En los tiempos que corren la soberanía es un sueño húmedo. Una vez rechazado el colonialismo como forma de relacionarse entre países -la metrópoli con sus estados clientelares-, la política internacional no ha tenido otro remedio que propulsar la globalización. Podría argumentarse que la globalización no es la causa sino la consecuencia de la pérdida de soberanía de los estados nación, en un mundo cada vez más interdependiente. Dicho de otro modo, la soberanía de los estados nación se hizo insostenible una vez que estos perdieron sus colonias.
Pues bien, he aquí que este es el momento elegido por los ingleses brexiteros, los americanos trumpistas y los diversos nacionalismos que pululan por Europa, para afirmar su identidad y reclamar la recuperación de una supuesta soberanía que hace tiempo se perdió. Los casos más sangrantes, por supuesto, son los de aquellos que ni siquiera fueron un país soberano en un pasado reconocible: sudistas americanos, nacionalistas flamencos, catalanes, vascos, corsos... Pero hablemos del caso inglés y el catalán, sin olvidar que representan un paradigma del que forma parte el resto de los grupos mencionados. De repente, cada vez que Johnson lanza la moneda al aire le sale cruz: no hay gasolina, los súper desabastecidos, Irlanda del Norte en estado de rebeldía, la falta de mano de obra evidente en hospitales, construcción, restaurantes; sin embargo su popularidad no sufre. Les pasa lo mismo a los líderes del 'proces': la economía de la región viene sufriendo seriamente desde el 1 de octubre 2019, se les han ido grandes empresas que no volverán y ninguna nueva quiere instalarse allí, mientras contemplan como Madrid se lleva todos los gatos al agua, el Gobierno de España les ha puesto las peras al cuarto y en la Unión Europea no quieren ni oír hablar de ellos; y no por ello su popularidad se resiente. Solo encuentro una explicación: sus incondicionales están atrapados en el bucle melancólico de la soberanía y no quieren ni saben cómo escapar del laberinto.

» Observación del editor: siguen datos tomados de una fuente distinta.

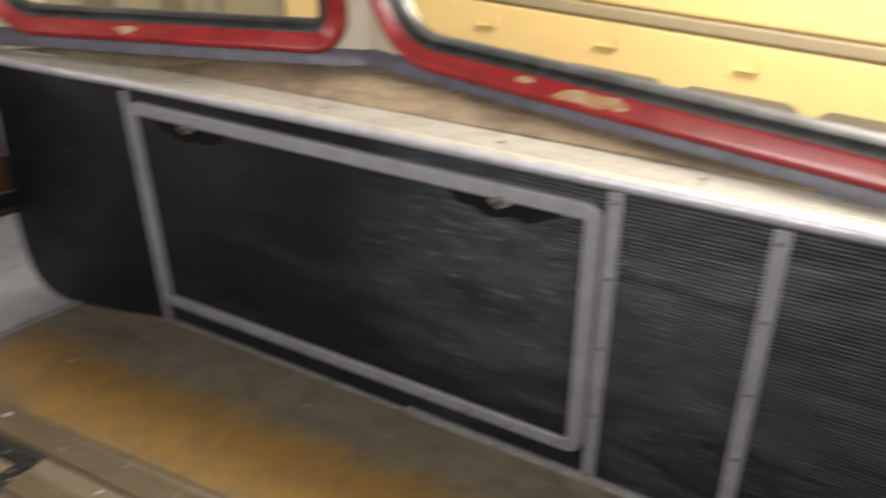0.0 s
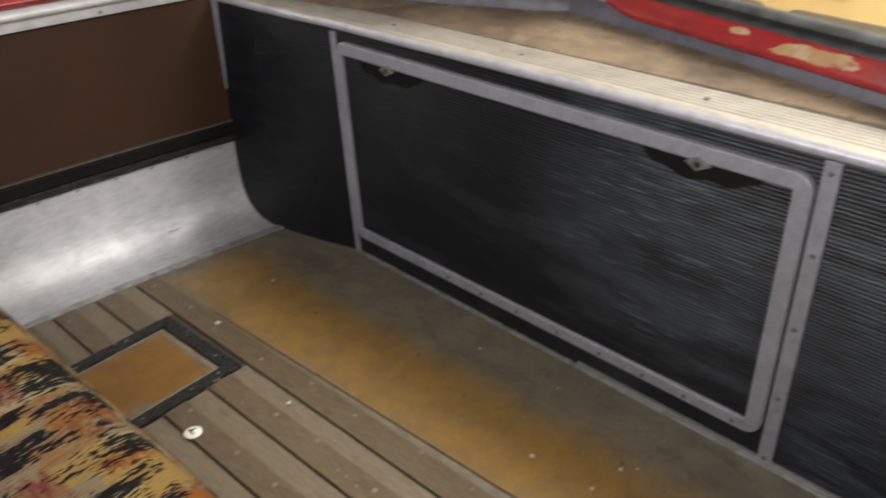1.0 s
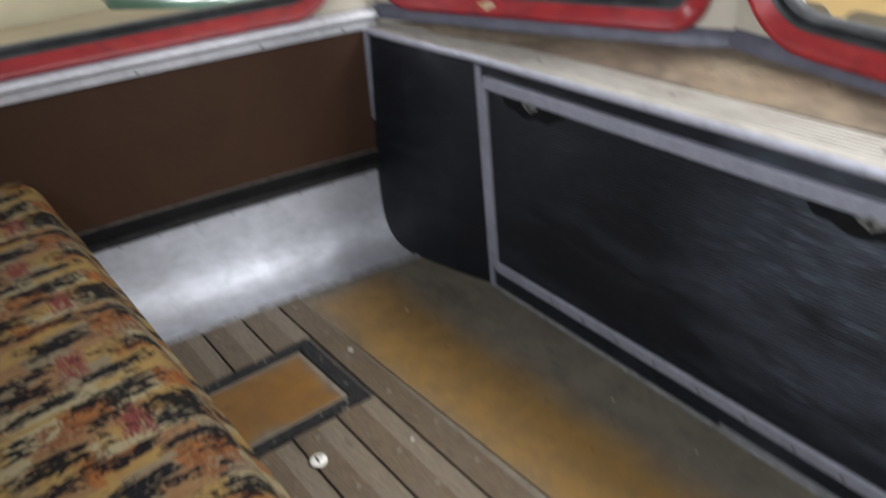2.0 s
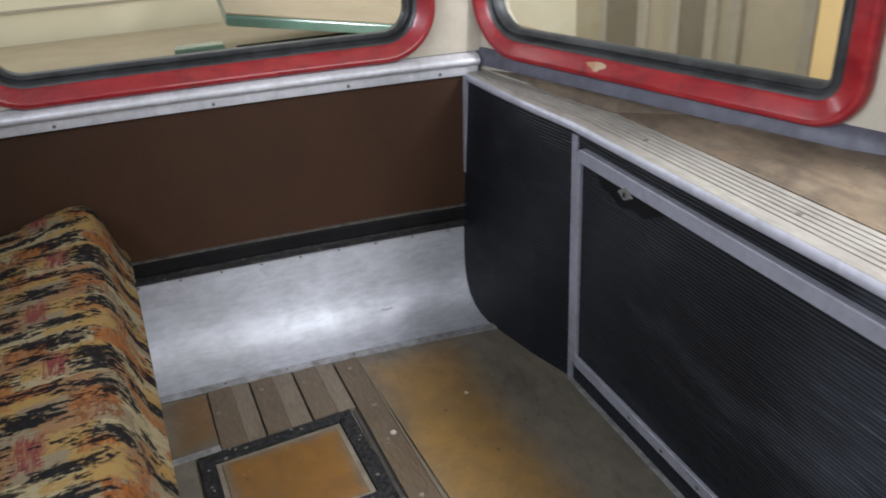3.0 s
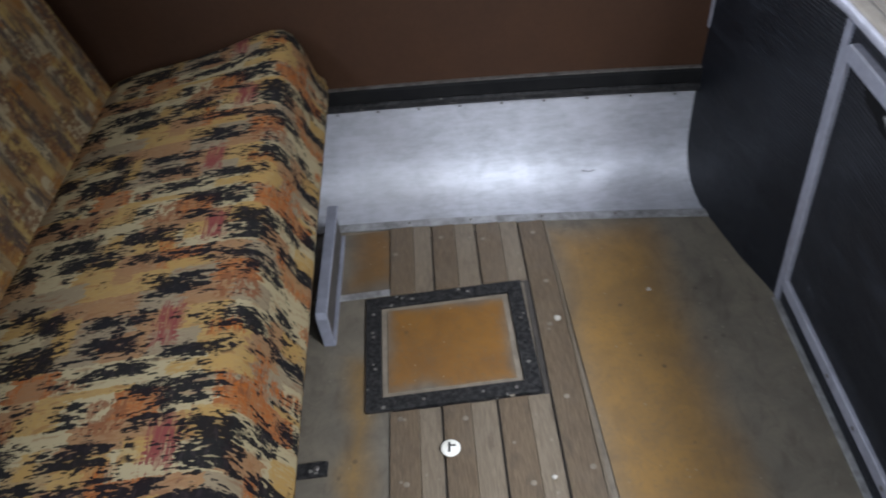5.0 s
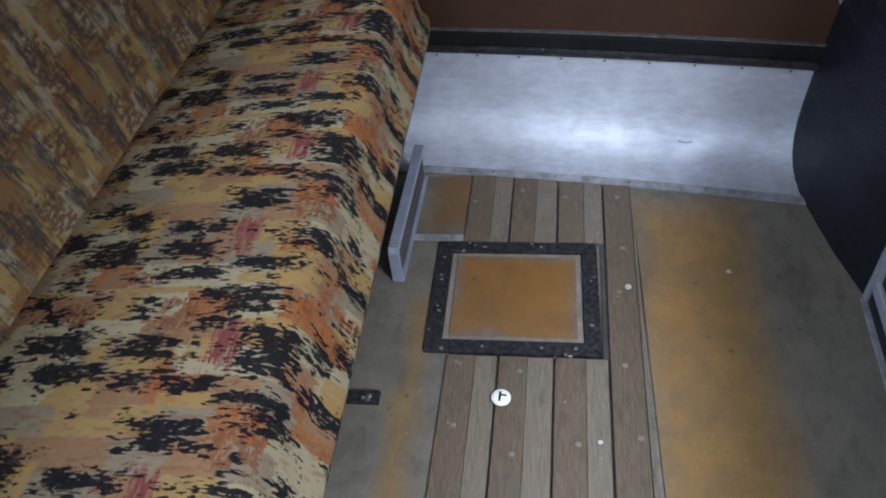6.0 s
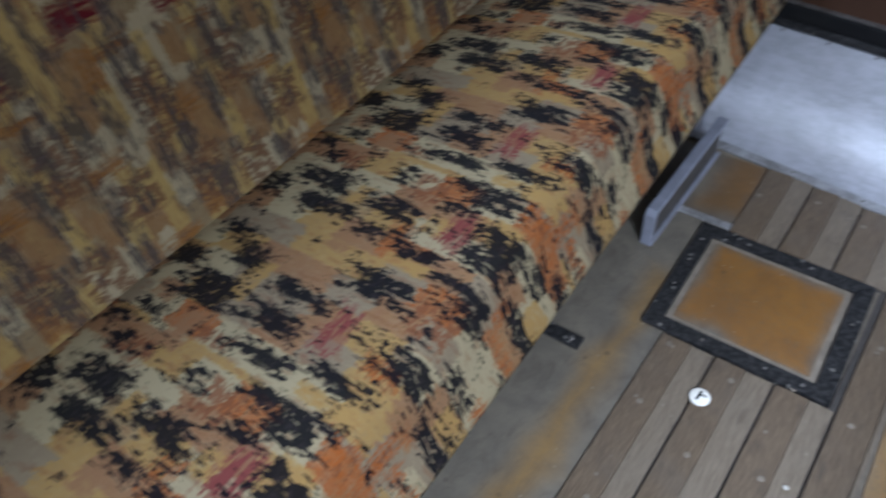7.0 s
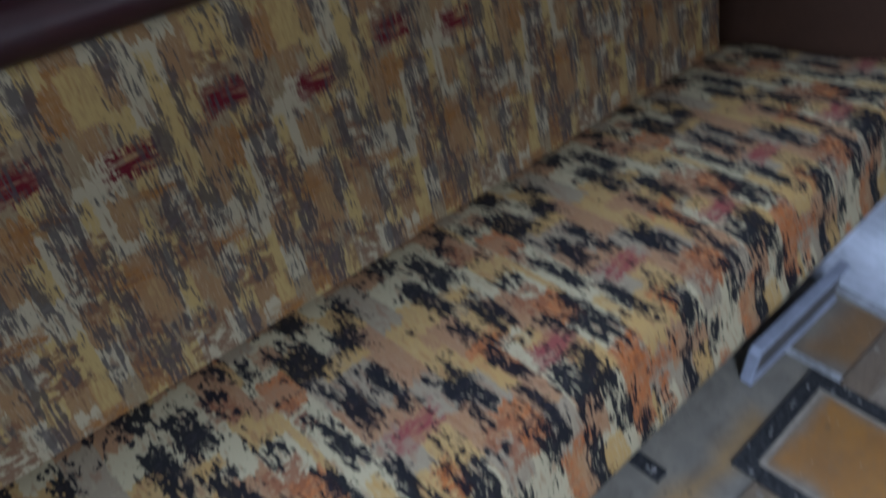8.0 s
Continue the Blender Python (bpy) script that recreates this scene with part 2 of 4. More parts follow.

La soberanía, como la idea de libertad, ha devenido en puro sentimiento. La misma gente a la que en el fondo le gusta que la gobiernen está dispuesta a pagar un alto precio por sentirse libre y soberana; otra contradicción que añadir a las más arriba señaladas. A la gente le atraen los líderes que proyectan autoridad, capaces de ejercer la mano dura en situaciones críticas, ello le hace sentirse segura y bien gobernada, no temer que la tierra se abra bajo sus pies. A la vez, esa gente necesita sentir que su líder abriga sus mismos sentimientos, que es uno de los suyos sin sombra de duda. En ese caso no se siente mandada sino bien dirigida. Está claro que libertad y su corolario, soberanía, son sentimientos básicos que la gente abriga en su alma. El líder populista lo sabe y hace de ellos su bandera, su promesa jurada. Sus seguidores le creen a pies juntillas y están dispuestos a seguirle hasta el borde del abismo. Cosa distinta es que se tiren con él; en la historia hubo líderes que lo lograron, pero uno tiene la sospecha de que quienes han surgido en la actualidad no están hechos de la misma madera. Las circunstancias, eso que tanto preocupaba a Ortega, tienen un peso determinante.